Mono's officially supported platforms are Linux, Mac OS X, Windows, Solaris, and the big three BSD variants (FreeBSD, OpenBSD, and NetBSD). Mono creator Miguel de Icaza says that the BSD ports are completely community-driven, while the Solaris and OS X ports are maintained by programmers at corporate sponsor Novell.
Getting Windows users to switch over to Mono is bound to be an uphill battle, since they have Microsoft's .Net as a native application. On the other hand, Windows ports are already available for a great many other toolkits and libraries that originated on Linux, such as GTK+. That opens up the possibility of running Mono applications in addition to those written for .Net itself.
The distinction is that Mono implements not only the core ECMA/ISO .Net Framework, but a slew of class libraries to integrate that framework with GNOME, Mozilla, and other technologies. And most of the Mono apps familiar to Linux users -- such as F-Spot, Beagle, and Banshee -- make use of external libraries like GTK# to bind to the aforementioned non-.Net components.
The good news is that GTK#, GNOME, Mozilla, and most of the other components are concurrently developed for other Unix-like systems. That means that the BSDs and Solaris can use Mono apps like F-Spot and Beagle without much hassle.
The current state of Mac support
That brings us to Mac OS X, where Linux emigrants have long grappled with less-than-fluid integration between Apple's native APIs and components brought over from other operating systems.
In truth, 100% .Net applications run well on OS X. For example, Novell offers its own iFolder product for OS X -- equally supported alongside Windows and Linux. De Icaza also pointed me to a pair of interesting third-party applications: the 3-D game engine Unity and the instant messenger/social-network combo imeem.
Both are Windows-and-Mac products that utilize .Net on the former platform and Mono on the latter. To simplify matters for the end user, they both bundle the Mono runtime inside their OS X deployments. The end user need never even know.
For the Mac purist, then, Mono is clear win. But when you start craving those fancy Linux apps, things get complicated. Unlike the BSDs and Solaris, the imported Linux components are supported by neither Apple nor the Mono Project itself. In particular, virtually all Linux apps written for Mono depend on GTK#, the .Net bindings for the GTK+ toolkit (GTK# contains bindings to other GNOME libraries as well, but far and away the most critical one is GTK+).
Most Linux junkies on OS X make use of the Fink porting and packaging project to fill their free software vacancies. As of the current (0.8.1) release, Fink maintains OS X ports for more than 6,500 packages, including the entire GNOME desktop environment.
The official Mono on OS X installation instructions recommend installing the dependencies through Fink, then compiling GTK# from source in a process described as "a little effort-intensive."
Actually, running familiar Mono apps like Banshee on OS X is at present a herculean ordeal. You need to install the Mono package for OS X, then a bevy of ported Linux libraries via Fink, and then compile GTK# from source.
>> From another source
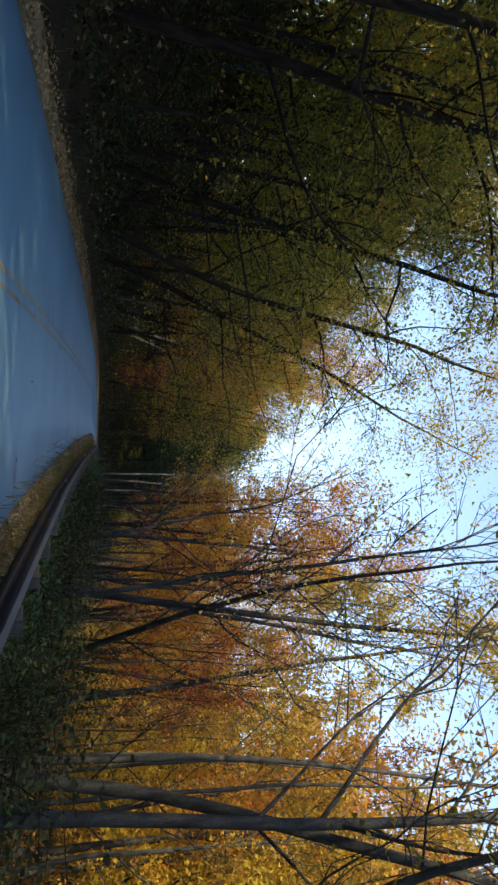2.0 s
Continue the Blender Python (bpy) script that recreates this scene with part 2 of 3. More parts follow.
WOOD = surface("weathered_wood_block", [(0.06, 0.056, 0.052), (0.12, 0.113, 0.105)], 4, 0.85, 40, 0.5, 0.004, (1, 1, 0.3))
REFLECT = surface("white_reflector", [(0.7, 0.7, 0.7), (0.85, 0.85, 0.85)], 20, 0.25, 200, 0.2, 0.001)

# ---------------------------------------------------------------- mesh helpers
def mesh_of(name, verts, faces, mat, smooth=False):
    me = bpy.data.meshes.new(name)
    me.from_pydata([tuple(v) for v in verts], [], faces)
    me.materials.append(mat)
    if smooth:
        me.polygons.foreach_set("use_smooth", [True] * len(me.polygons))
    me.update()
    return me


def quads(name, corners, mat):
    """A mesh of loose leaves from an array of n x 3 or 4 corners x 3."""
    n, k = corners.shape[:2]
    me = bpy.data.meshes.new(name)
    me.vertices.add(n * k)
    me.loops.add(n * k)
    me.polygons.add(n)
    me.vertices.foreach_set("co", np.ascontiguousarray(corners, np.float32).ravel())
    me.loops.foreach_set("vertex_index", np.arange(n * k, dtype=np.int32))
    me.polygons.foreach_set("loop_start", np.arange(0, n * k, k, dtype=np.int32))
    me.materials.append(mat)
    me.update(calc_edges=True)
    return me


def sprays(centres, size, rng, out=None, loose=0.75, four=False):
    """Leaves round the centres, each facing about upwards, or the way given by out. four: kite-shaped with a fold."""
    n = len(centres)
    up = (np.array([0, 0, 1.0]) if out is None else out) + rng.normal(size=(n, 3)) * loose
    up /= np.linalg.norm(up, axis=1)[:, None] + 1e-9
    d = np.cross(up, rng.normal(size=(n, 3)))
    d /= np.linalg.norm(d, axis=1)[:, None] + 1e-9
    e = np.cross(up, d)
    L = (size * rng.uniform(0.6, 1.35, n))[:, None]
    w = L * rng.uniform(0.5, 0.85, n)[:, None]
    if not four:
        return np.stack([centres - d * L * 0.45 + e * w * 0.5, centres - d * L * 0.45 - e * w * 0.5, centres + d * L * 0.55], 1)
    return np.stack([centres - d * L * 0.5, centres + e * w * 0.45 + up * L * 0.1, centres + d * L * 0.5, centres - e * w * 0.45 + up * L * 0.1], 1)


class Tubes:
    """Collects tapered bent tubes into one mesh."""
    def __init__(self):
        self.v, self.f = [], []

    def add(self, pts, radii, sides):
        pts = np.asarray(pts, float)
        base = sum(len(a) for a in self.v)
        tan = np.gradient(pts, axis=0)
        tan /= np.linalg.norm(tan, axis=1)[:, None] + 1e-9
        ref = np.array([1.0, 0, 0]) if abs(tan[0, 0]) < 0.8 else np.array([0, 1.0, 0])
        a = np.cross(tan, ref)
        a /= np.linalg.norm(a, axis=1)[:, None] + 1e-9
        b = np.cross(tan, a)
        ang = np.arange(sides) * 2 * math.pi / sides
        ring = pts[:, None] + np.asarray(radii)[:, None, None] * (np.cos(ang)[None, :, None] * a[:, None] + np.sin(ang)[None, :, None] * b[:, None])
        self.v.append(ring.reshape(-1, 3))
        for i in range(len(pts) - 1):
            for j in range(sides):
                k = (j + 1) % sides
                self.f.append((base + i * sides + j, base + i * sides + k, base + (i + 1) * sides + k, base + (i + 1) * sides + j))

    def mesh(self, name, mat):
        return mesh_of(name, np.concatenate(self.v), self.f, mat, True)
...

Native GTK+ -> Native GTK# -> Linux apps on OS X
A brighter future may be on the horizon, though. De Icaza points out that even with GTK+ installed, Mono apps that utilize it still depend on Apple's X11 implementation, not OS X's native GUI toolkit. But, he adds, a native OS X port of GTK+ is in the works.
Once it reaches stability, the Mono Project will be able to package it up with a GTK# installer and bundle it with their OS X Mono deployment, both simplifying the installation procedure and providing users with better-integrated applications.
The independent development house Imendio AB is leading the work on the OS X port of GTK+. Imendio's effort consists of supporting developer time and working within the main branch of GTK+, not of creating a separate OS X fork of the code.
You can follow their progress at the project page on Imendio's company wiki. There the company also maintains a roadmap, to-do list, and build instructions. Currently building GTK+ for OS X requires checking out the code from GNOME CVS.
Free software has an important role to play even on non-free operating systems. Mac aficionados have (regrettably) earned a reputation for hostility toward ports of Linux applications, stemming from an attitude that OS X is a "better" Unix than Linux, therefore Linux apps are something of a downgrade. A cross-platform framework like Mono could in theory help those users discover some great new apps for themselves. As of right now, though, we're still a long way off.